* **PROBLEM REQUIREMENTS**
Transcribe each record below word for word.

* **RECORDED DATA**
■ ■ ■
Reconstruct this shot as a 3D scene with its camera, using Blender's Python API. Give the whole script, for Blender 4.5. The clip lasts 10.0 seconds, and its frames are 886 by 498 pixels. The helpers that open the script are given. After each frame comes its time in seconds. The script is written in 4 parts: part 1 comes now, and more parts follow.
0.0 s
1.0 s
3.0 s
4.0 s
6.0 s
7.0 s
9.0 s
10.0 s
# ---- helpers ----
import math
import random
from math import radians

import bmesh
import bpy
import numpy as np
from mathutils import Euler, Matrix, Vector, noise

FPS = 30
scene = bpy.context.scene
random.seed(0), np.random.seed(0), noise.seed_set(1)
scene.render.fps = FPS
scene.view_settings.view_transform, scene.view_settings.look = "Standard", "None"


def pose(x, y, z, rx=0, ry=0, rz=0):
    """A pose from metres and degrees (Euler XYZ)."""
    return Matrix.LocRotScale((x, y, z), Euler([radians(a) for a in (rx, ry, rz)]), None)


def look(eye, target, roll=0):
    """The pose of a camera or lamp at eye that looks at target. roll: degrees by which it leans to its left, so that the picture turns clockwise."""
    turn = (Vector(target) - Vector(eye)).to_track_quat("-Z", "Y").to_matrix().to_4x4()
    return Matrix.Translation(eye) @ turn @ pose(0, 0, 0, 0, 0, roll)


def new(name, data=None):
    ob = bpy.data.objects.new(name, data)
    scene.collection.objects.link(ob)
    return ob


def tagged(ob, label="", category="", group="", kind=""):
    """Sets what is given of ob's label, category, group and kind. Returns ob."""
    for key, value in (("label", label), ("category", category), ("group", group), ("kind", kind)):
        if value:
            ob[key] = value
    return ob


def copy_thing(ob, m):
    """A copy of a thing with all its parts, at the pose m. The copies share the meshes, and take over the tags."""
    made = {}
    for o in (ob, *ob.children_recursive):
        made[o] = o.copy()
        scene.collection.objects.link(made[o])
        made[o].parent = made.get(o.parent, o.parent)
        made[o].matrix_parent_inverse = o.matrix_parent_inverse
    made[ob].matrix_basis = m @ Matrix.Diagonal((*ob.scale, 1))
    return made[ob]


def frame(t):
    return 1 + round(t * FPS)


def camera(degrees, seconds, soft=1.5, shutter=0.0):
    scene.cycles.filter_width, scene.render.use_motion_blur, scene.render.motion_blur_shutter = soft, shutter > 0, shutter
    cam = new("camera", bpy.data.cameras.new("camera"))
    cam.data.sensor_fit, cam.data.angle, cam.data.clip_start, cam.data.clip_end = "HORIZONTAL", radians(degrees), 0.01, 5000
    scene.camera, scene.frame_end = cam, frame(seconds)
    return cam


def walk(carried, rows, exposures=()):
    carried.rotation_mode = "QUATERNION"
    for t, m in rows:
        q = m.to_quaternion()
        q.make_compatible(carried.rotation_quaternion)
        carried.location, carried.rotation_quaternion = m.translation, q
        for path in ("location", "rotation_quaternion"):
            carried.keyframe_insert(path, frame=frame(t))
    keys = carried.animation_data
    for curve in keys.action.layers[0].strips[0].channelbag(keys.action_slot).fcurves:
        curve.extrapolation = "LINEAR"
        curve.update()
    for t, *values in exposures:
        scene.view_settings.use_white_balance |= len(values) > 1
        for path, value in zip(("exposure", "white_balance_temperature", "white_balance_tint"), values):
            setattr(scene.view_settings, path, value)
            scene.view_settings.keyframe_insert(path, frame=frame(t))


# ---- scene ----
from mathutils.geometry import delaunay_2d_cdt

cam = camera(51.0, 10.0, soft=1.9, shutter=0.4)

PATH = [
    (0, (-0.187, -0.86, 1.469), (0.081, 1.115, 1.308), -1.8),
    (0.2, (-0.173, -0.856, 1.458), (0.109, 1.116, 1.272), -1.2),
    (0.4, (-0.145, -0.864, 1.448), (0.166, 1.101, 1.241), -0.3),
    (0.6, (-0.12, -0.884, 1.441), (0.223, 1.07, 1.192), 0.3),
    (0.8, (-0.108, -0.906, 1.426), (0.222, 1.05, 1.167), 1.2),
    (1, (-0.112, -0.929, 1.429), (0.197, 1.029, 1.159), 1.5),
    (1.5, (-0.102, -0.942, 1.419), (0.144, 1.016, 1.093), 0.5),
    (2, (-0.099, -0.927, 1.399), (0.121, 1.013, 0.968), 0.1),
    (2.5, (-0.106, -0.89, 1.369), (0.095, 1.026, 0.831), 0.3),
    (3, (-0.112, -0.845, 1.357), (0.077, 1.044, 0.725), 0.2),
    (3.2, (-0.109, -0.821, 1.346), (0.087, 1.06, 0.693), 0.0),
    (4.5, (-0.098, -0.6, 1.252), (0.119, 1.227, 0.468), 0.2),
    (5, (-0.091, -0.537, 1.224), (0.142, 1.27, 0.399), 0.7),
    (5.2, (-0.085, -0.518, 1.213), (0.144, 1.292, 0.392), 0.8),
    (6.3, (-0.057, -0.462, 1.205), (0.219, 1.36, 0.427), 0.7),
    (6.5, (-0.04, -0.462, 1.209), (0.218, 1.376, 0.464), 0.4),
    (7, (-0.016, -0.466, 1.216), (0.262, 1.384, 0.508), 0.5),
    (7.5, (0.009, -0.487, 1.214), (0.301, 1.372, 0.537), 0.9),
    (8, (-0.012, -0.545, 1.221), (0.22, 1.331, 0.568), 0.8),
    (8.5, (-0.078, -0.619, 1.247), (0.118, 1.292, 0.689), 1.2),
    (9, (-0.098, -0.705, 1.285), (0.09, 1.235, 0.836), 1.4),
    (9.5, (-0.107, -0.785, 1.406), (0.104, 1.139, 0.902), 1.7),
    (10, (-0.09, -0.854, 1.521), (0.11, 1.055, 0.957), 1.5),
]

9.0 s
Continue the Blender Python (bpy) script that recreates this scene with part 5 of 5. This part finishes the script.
■ ■ ■
* **ANSWER**
Reconstruct this shot as a 3D scene with its camera, using Blender's Python API. Give the whole script, for Blender 4.5. The clip lasts 10.0 seconds, and its frames are 886 by 498 pixels. The helpers that open the script are given. After each frame comes its time in seconds. The script is written in 4 parts: part 1 comes now, and more parts follow.
0.0 s
1.0 s
3.0 s
4.0 s
6.0 s
7.0 s
9.0 s
10.0 s
# ---- helpers ----
import math
import random
from math import radians

import bmesh
import bpy
import numpy as np
from mathutils import Euler, Matrix, Vector, noise

FPS = 30
scene = bpy.context.scene
random.seed(0), np.random.seed(0), noise.seed_set(1)
scene.render.fps = FPS
scene.view_settings.view_transform, scene.view_settings.look = "Standard", "None"


def pose(x, y, z, rx=0, ry=0, rz=0):
    """A pose from metres and degrees (Euler XYZ)."""
    return Matrix.LocRotScale((x, y, z), Euler([radians(a) for a in (rx, ry, rz)]), None)


def look(eye, target, roll=0):
    """The pose of a camera or lamp at eye that looks at target. roll: degrees by which it leans to its left, so that the picture turns clockwise."""
    turn = (Vector(target) - Vector(eye)).to_track_quat("-Z", "Y").to_matrix().to_4x4()
    return Matrix.Translation(eye) @ turn @ pose(0, 0, 0, 0, 0, roll)


def new(name, data=None):
    ob = bpy.data.objects.new(name, data)
    scene.collection.objects.link(ob)
    return ob


def tagged(ob, label="", category="", group="", kind=""):
    """Sets what is given of ob's label, category, group and kind. Returns ob."""
    for key, value in (("label", label), ("category", category), ("group", group), ("kind", kind)):
        if value:
            ob[key] = value
    return ob


def copy_thing(ob, m):
    """A copy of a thing with all its parts, at the pose m. The copies share the meshes, and take over the tags."""
    made = {}
    for o in (ob, *ob.children_recursive):
        made[o] = o.copy()
        scene.collection.objects.link(made[o])
        made[o].parent = made.get(o.parent, o.parent)
        made[o].matrix_parent_inverse = o.matrix_parent_inverse
    made[ob].matrix_basis = m @ Matrix.Diagonal((*ob.scale, 1))
    return made[ob]


def frame(t):
    return 1 + round(t * FPS)


def camera(degrees, seconds, soft=1.5, shutter=0.0):
    scene.cycles.filter_width, scene.render.use_motion_blur, scene.render.motion_blur_shutter = soft, shutter > 0, shutter
    cam = new("camera", bpy.data.cameras.new("camera"))
    cam.data.sensor_fit, cam.data.angle, cam.data.clip_start, cam.data.clip_end = "HORIZONTAL", radians(degrees), 0.01, 5000
    scene.camera, scene.frame_end = cam, frame(seconds)
    return cam


def walk(carried, rows, exposures=()):
    carried.rotation_mode = "QUATERNION"
    for t, m in rows:
        q = m.to_quaternion()
        q.make_compatible(carried.rotation_quaternion)
        carried.location, carried.rotation_quaternion = m.translation, q
        for path in ("location", "rotation_quaternion"):
            carried.keyframe_insert(path, frame=frame(t))
    keys = carried.animation_data
    for curve in keys.action.layers[0].strips[0].channelbag(keys.action_slot).fcurves:
        curve.extrapolation = "LINEAR"
        curve.update()
    for t, *values in exposures:
        scene.view_settings.use_white_balance |= len(values) > 1
        for path, value in zip(("exposure", "white_balance_temperature", "white_balance_tint"), values):
            setattr(scene.view_settings, path, value)
            scene.view_settings.keyframe_insert(path, frame=frame(t))


# ---- scene ----
from mathutils.geometry import delaunay_2d_cdt

cam = camera(51.0, 10.0, soft=1.9, shutter=0.4)

PATH = [
    (0, (-0.187, -0.86, 1.469), (0.081, 1.115, 1.308), -1.8),
    (0.2, (-0.173, -0.856, 1.458), (0.109, 1.116, 1.272), -1.2),
    (0.4, (-0.145, -0.864, 1.448), (0.166, 1.101, 1.241), -0.3),
    (0.6, (-0.12, -0.884, 1.441), (0.223, 1.07, 1.192), 0.3),
    (0.8, (-0.108, -0.906, 1.426), (0.222, 1.05, 1.167), 1.2),
    (1, (-0.112, -0.929, 1.429), (0.197, 1.029, 1.159), 1.5),
    (1.5, (-0.102, -0.942, 1.419), (0.144, 1.016, 1.093), 0.5),
    (2, (-0.099, -0.927, 1.399), (0.121, 1.013, 0.968), 0.1),
    (2.5, (-0.106, -0.89, 1.369), (0.095, 1.026, 0.831), 0.3),
    (3, (-0.112, -0.845, 1.357), (0.077, 1.044, 0.725), 0.2),
    (3.2, (-0.109, -0.821, 1.346), (0.087, 1.06, 0.693), 0.0),
    (4.5, (-0.098, -0.6, 1.252), (0.119, 1.227, 0.468), 0.2),
    (5, (-0.091, -0.537, 1.224), (0.142, 1.27, 0.399), 0.7),
    (5.2, (-0.085, -0.518, 1.213), (0.144, 1.292, 0.392), 0.8),
    (6.3, (-0.057, -0.462, 1.205), (0.219, 1.36, 0.427), 0.7),
    (6.5, (-0.04, -0.462, 1.209), (0.218, 1.376, 0.464), 0.4),
    (7, (-0.016, -0.466, 1.216), (0.262, 1.384, 0.508), 0.5),
    (7.5, (0.009, -0.487, 1.214), (0.301, 1.372, 0.537), 0.9),
    (8, (-0.012, -0.545, 1.221), (0.22, 1.331, 0.568), 0.8),
    (8.5, (-0.078, -0.619, 1.247), (0.118, 1.292, 0.689), 1.2),
    (9, (-0.098, -0.705, 1.285), (0.09, 1.235, 0.836), 1.4),
    (9.5, (-0.107, -0.785, 1.406), (0.104, 1.139, 0.902), 1.7),
    (10, (-0.09, -0.854, 1.521), (0.11, 1.055, 0.957), 1.5),
]

9.0 s
Continue the Blender Python (bpy) script that recreates this scene with part 5 of 5. This part finishes the script.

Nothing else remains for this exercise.